Derivative-Free optimization
Interestingly enough, the remarks above can be design in a relatively principled manner a derivative free optimizer (Huang et al. 2022). For example, assume one would like to minimize a functional of the type
\[ \Psi(x) \; = \; \|y_\star - \mathcal{H}(x)\|^2_{R^{-1}}. \]
One can start with a cloud of particles \(x_1, \ldots, x_N\) and keep updating them by assuming that one assimilates the noisy observation \(y_\star\) generated from a postulated observation process
\[ y_\star = \mathcal{H}(x) + \varepsilon^{-1} \, \xi \]

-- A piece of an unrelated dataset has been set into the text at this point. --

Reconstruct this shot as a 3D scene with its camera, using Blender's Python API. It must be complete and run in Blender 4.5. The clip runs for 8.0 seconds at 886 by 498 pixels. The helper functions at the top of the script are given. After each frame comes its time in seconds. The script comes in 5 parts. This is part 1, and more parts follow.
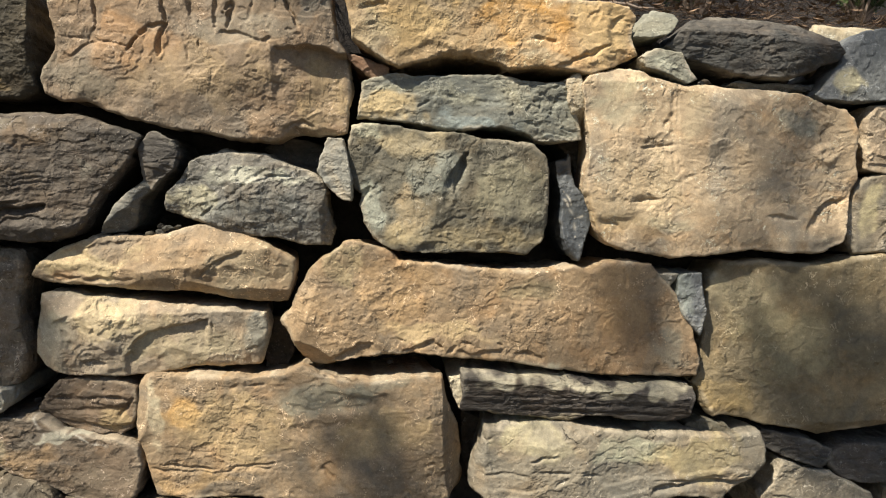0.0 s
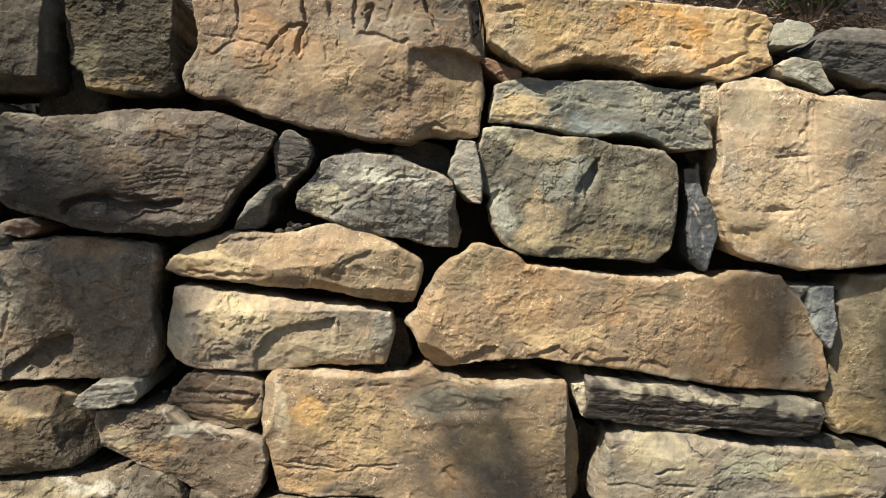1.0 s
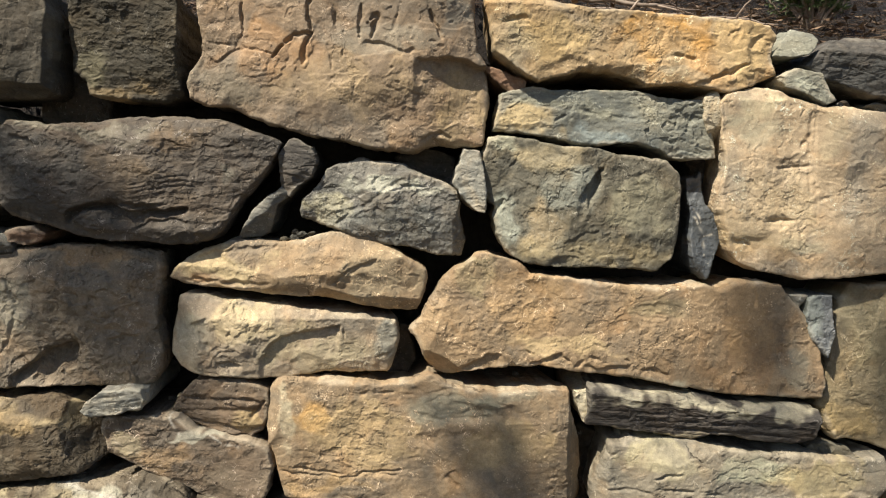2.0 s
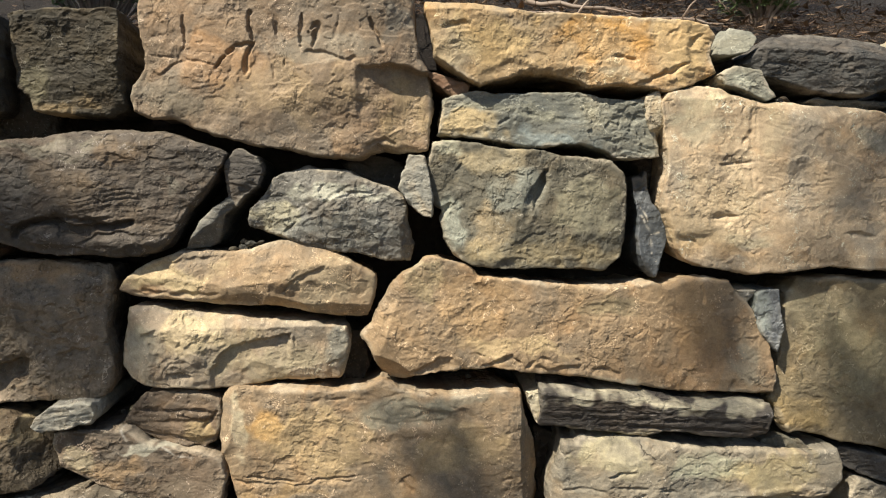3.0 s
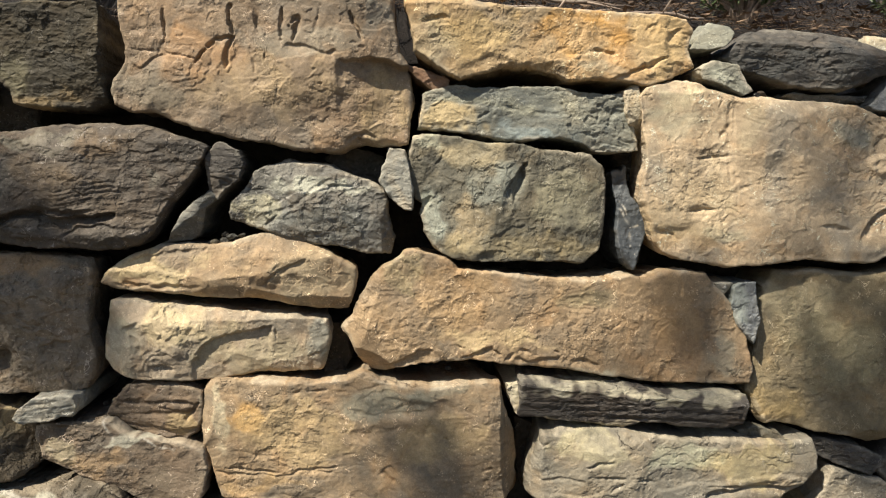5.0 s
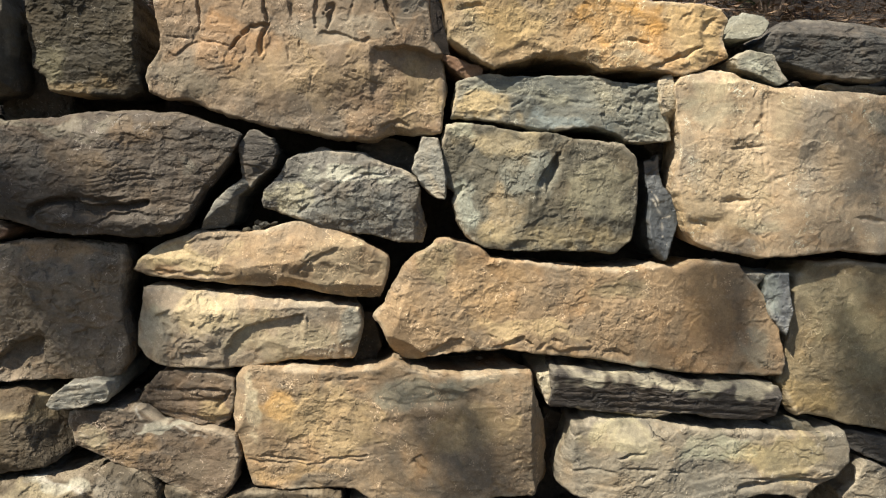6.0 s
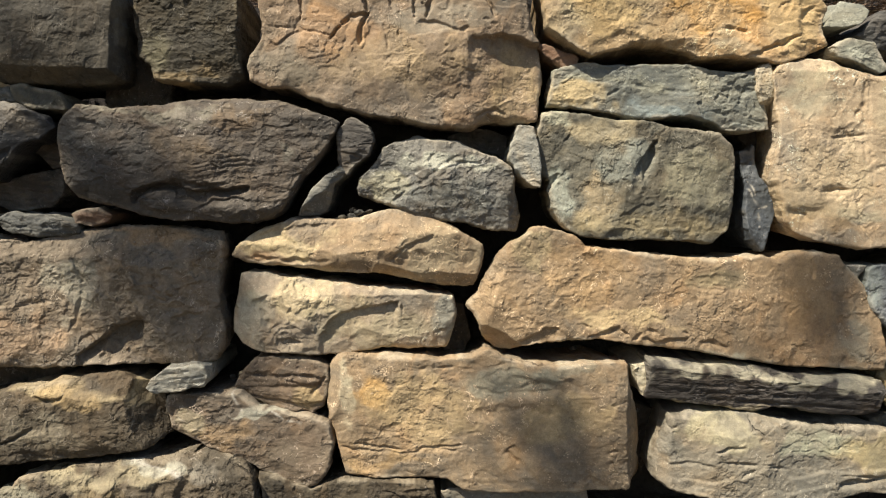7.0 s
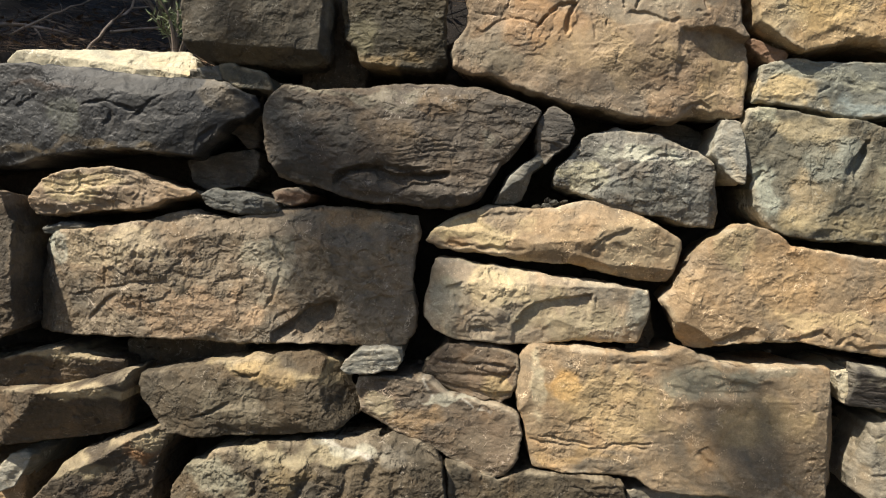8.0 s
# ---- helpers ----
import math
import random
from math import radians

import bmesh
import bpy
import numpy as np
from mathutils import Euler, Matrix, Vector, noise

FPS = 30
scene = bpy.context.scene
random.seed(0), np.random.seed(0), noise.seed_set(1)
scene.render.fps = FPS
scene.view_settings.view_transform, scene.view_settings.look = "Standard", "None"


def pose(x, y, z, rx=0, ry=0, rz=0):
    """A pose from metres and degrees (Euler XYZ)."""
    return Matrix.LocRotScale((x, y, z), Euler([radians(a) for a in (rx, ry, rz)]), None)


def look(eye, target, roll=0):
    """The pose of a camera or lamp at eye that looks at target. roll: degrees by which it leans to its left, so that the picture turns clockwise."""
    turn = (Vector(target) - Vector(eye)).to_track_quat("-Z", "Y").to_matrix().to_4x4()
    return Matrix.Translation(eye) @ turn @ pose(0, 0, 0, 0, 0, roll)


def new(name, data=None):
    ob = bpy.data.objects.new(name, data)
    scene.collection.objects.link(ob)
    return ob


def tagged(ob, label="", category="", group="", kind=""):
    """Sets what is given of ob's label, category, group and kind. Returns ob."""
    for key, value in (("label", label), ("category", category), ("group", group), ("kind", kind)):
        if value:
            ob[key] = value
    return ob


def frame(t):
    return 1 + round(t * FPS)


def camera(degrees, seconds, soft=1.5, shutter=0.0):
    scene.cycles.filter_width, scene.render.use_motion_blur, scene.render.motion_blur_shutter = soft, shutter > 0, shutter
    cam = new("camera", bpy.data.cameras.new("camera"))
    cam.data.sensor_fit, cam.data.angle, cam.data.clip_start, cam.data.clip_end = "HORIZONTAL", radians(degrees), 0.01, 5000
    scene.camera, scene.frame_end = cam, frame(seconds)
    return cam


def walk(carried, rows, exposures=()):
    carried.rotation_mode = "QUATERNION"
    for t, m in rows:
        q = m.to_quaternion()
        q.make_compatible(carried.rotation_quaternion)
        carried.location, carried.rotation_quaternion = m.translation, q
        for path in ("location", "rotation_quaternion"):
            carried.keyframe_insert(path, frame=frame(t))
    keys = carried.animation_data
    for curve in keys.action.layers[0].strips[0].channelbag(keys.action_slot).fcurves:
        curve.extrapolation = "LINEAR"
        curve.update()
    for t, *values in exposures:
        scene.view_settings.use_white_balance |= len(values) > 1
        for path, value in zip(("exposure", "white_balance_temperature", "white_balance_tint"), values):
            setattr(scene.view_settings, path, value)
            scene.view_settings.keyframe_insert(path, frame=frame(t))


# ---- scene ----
# camera: eye, heading to the left of the wall's normal, tilt upwards, lean to the left
cam = camera(62.0, 8.0, soft=1.15)
ROWS = [
    (0.0, 0.0000, -1.2971, 1.2000, -4.84, -3.84, 2.70),
    (0.1, -0.0443, -1.2928, 1.1938, -4.23, -3.62, 3.30),
    (0.2, -0.0810, -1.2892, 1.1968, -3.72, -3.44, 3.80),
    (0.3, -0.1041, -1.2869, 1.1885, -3.40, -3.33, 4.11),
    (0.4, -0.1182, -1.2856, 1.1836, -3.21, -3.26, 4.31),
    (0.5, -0.1285, -1.2846, 1.1822, -3.07, -3.20, 4.45),
    (1.0, -0.1724, -1.2832, 1.1713, -2.54, -2.89, 4.16),
    (1.2, -0.1868, -1.2812, 1.1873, -2.32, -3.00, 4.34),
    (2.3, -0.1984, -1.2910, 1.2172, -3.63, -4.43, 4.30),
    (2.5, -0.1651, -1.2926, 1.2117, -3.26, -3.67, 3.65),
    (3.0, -0.1167, -1.2999, 1.2147, -3.70, -3.51, 2.82),
    (3.5, -0.0926, -1.3060, 1.1921, -3.78, -3.82, 2.28),
    (4.0, -0.0721, -1.3059, 1.1865, -3.95, -4.13, 1.98),
    (4.2, -0.0872, -1.3029, 1.2101, -3.86, -3.87, 2.51),
    (5.3, -0.0988, -1.3137, 1.2180, -4.24, -4.14, 2.87),
    (5.5, -0.1115, -1.3123, 1.1956, -3.80, -3.83, 2.71),
    (6.0, -0.1405, -1.3079, 1.1959, -3.80, -4.12, 3.15),
    (6.5, -0.1421, -1.3093, 1.1905, -3.62, -4.04, 2.78),
    (6.6, -0.1570, -1.3086, 1.1826, -3.35, -3.85, 2.86),
    (6.7, -0.1651, -1.3083, 1.1783, -3.21, -3.75, 2.90),
    (6.8, -0.1881, -1.3073, 1.1661, -2.81, -3.45, 3.02),
    (6.9, -0.2261, -1.3056, 1.1459, -2.14, -2.97, 3.22),
    (7.0, -0.2572, -1.3042, 1.1294, -1.59, -2.57, 3.38),
    (7.1, -0.3040, -1.3015, 1.1202, -0.91, -2.31, 4.03),
    (7.2, -0.3313, -1.2999, 1.1148, -0.52, -2.16, 4.40),
    (7.3, -0.3585, -1.2983, 1.1094, -0.13, -2.01, 4.77),
    (7.4, -0.3857, -1.2967, 1.1041, 0.26, -1.85, 5.15),
    (7.5, -0.4084, -1.2953, 1.0996, 0.59, -1.73, 5.46),
    (7.6, -0.4226, -1.2952, 1.0953, 0.71, -1.72, 5.49),
    (7.7, -0.4463, -1.2950, 1.0880, 0.93, -1.71, 5.55),
    (7.8, -0.4772, -1.2948, 1.0785, 1.20, -1.70, 5.62),
    (7.9, -0.4998, -1.2947, 1.0716, 1.40, -1.70, 5.67),
    (8.0, -0.5271, -1.2945, 1.0633, 1.65, -1.69, 5.73),
]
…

for \(\xi \sim \mathcal{N}(0,R)\) and \(\varepsilon\ll 1\) a “step-size”. Each assimilation step steers the cloud of points towards the rights direction. Careful choice of the step-size \(\varepsilon\) is often crucial, as in any optimization procedure. It is indeed related to Information-Geometric Optimization Algorithms (IGO): the article (Ollivier et al. 2017) is beautiful!